Les maîtres pouvaient aussi être condamnés. «Enjoignons à nos officiers de poursuivre criminellement [ceux] qui auront tué un esclave étant sous leur puissance ou sous leur direction et de punir le meurtre selon l’atrocité des circonstances», explique l’article 43. Autrement dit, le maître ou le contremaître qui tue un esclave se rend coupable d’un crime. Ou encore : «Pourront seulement les maîtres, lorsqu’ils croiront que leurs esclaves l’auront mérité les faire enchaîner et les faire battre de verges ou cordes. Leur défendons de leur donner la torture, ni de leur faire aucune mutilation de membres, à peine de confiscation des esclaves», précise l’article précédent. En sus, les maîtres n’entretenant pas selon la loi leurs esclaves «infirmes par vieillesse» ou «malades» étaient condamnés à des amendes.
«Tous les esclaves seront baptisés»
Le Code noir encadrait de même la pratique religieuse. Son article 2 dispose que «tous les esclaves qui seront dans nos îles seront baptisés et instruits dans la religion catholique, apostolique et romaine». Tout exercice public d’une autre religion était fermement interdit et puni - les «commandeurs à la direction» des esclaves étaient soumis à la même obligation.
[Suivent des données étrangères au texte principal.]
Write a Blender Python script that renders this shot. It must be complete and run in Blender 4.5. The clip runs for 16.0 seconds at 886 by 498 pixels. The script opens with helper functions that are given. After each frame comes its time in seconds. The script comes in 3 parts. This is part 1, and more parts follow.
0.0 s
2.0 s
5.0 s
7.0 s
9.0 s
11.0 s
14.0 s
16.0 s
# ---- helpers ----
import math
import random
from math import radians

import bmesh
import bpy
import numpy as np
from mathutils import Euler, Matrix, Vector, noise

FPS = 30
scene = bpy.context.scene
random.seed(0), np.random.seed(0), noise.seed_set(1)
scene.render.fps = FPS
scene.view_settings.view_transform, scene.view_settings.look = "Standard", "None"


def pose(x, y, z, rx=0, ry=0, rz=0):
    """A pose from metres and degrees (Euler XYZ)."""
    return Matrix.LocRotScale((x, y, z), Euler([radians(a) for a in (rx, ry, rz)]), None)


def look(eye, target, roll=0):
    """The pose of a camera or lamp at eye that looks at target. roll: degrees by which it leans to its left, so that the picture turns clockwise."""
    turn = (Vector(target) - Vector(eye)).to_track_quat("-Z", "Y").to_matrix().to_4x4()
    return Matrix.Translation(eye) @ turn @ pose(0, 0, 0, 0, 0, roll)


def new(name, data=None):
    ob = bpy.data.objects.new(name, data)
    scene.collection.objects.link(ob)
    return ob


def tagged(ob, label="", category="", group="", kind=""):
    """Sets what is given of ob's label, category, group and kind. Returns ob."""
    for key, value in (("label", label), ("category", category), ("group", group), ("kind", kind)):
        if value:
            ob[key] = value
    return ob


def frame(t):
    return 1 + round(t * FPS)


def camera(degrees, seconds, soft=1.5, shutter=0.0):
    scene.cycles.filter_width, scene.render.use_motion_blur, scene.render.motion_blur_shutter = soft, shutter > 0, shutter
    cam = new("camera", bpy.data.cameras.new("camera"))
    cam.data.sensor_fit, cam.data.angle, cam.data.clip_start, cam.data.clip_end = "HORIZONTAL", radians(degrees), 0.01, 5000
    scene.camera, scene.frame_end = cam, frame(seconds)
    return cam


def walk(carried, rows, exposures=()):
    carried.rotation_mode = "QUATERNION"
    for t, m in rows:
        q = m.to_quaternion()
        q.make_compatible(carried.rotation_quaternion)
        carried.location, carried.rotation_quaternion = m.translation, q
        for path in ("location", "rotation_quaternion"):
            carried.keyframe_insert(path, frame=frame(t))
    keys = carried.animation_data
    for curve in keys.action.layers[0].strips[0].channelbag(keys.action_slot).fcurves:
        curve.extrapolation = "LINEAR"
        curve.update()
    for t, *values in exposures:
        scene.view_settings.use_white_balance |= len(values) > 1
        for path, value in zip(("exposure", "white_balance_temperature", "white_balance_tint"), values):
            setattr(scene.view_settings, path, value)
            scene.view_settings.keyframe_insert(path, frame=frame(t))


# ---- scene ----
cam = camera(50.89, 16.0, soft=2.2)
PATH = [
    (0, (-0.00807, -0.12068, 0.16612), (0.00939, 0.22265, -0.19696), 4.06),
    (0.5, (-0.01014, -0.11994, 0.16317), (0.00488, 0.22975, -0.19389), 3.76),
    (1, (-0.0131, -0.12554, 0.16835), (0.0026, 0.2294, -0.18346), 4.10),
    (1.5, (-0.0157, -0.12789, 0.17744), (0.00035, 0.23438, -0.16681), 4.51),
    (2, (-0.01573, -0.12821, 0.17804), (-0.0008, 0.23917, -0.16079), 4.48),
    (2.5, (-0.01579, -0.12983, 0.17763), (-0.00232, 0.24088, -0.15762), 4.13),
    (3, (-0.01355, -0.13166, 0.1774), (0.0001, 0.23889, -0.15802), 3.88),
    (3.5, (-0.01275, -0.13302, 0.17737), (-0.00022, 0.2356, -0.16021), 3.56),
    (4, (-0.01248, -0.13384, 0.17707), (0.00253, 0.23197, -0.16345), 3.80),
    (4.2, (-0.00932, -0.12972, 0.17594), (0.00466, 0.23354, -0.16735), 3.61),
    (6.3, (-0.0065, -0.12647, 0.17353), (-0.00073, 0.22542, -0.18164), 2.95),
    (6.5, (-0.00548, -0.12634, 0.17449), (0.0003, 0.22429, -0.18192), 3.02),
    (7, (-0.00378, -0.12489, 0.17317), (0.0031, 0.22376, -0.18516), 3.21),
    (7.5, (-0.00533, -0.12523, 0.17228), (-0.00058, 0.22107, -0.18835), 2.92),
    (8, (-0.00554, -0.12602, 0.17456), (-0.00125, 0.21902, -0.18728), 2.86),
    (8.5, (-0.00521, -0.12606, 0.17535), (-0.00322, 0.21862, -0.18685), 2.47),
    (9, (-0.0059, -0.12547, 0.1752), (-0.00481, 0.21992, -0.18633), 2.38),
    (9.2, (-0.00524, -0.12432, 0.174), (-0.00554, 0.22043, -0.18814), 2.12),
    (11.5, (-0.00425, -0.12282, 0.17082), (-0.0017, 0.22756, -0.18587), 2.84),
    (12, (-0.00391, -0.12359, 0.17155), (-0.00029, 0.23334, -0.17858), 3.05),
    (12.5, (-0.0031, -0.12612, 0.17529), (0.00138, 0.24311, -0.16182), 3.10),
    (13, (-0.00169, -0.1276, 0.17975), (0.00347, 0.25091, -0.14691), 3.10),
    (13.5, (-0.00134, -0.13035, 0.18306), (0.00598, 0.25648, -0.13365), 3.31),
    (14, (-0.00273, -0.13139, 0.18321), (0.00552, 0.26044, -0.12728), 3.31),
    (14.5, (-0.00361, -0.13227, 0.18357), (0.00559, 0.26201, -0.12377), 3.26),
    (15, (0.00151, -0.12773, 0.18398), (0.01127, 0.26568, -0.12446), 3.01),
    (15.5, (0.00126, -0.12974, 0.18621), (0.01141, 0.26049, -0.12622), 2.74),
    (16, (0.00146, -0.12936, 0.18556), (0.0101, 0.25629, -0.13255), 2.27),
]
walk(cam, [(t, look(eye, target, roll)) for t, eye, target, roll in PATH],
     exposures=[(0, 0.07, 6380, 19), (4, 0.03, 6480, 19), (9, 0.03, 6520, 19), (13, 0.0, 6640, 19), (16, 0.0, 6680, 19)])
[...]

L’édit royal de 1685 exhorte également «tous les sujets d’observer les jours de dimanches et de fêtes» et interdit le travail des esclaves «auxdits jours».
Enfin, les «sujets» non-catholiques étaient interdits «de contracter à aucuns mariages valables» et les enfants qui naissaient d’unions ne répondant pas à la loi étaient déclarés «bâtards».
«En répondant favorablement à cette demande solennelle, François Bayrou engage l’État à poser un acte historique, de reconnaissance et de dignité. Le symbole est fort, ont salué dans un communiqué les députés Liot de la Guadeloupe Max Mathiasin et Olivier Serva, rapporte France Info. Il ne fera pas oublier l’histoire, mais honorera celles et ceux qui en ont souffert. Nous parlons ici de dignité humaine que l’on doit à ces femmes et ces hommes mis en captivité, et à leurs descendants, au nom de la justice réparatrice.»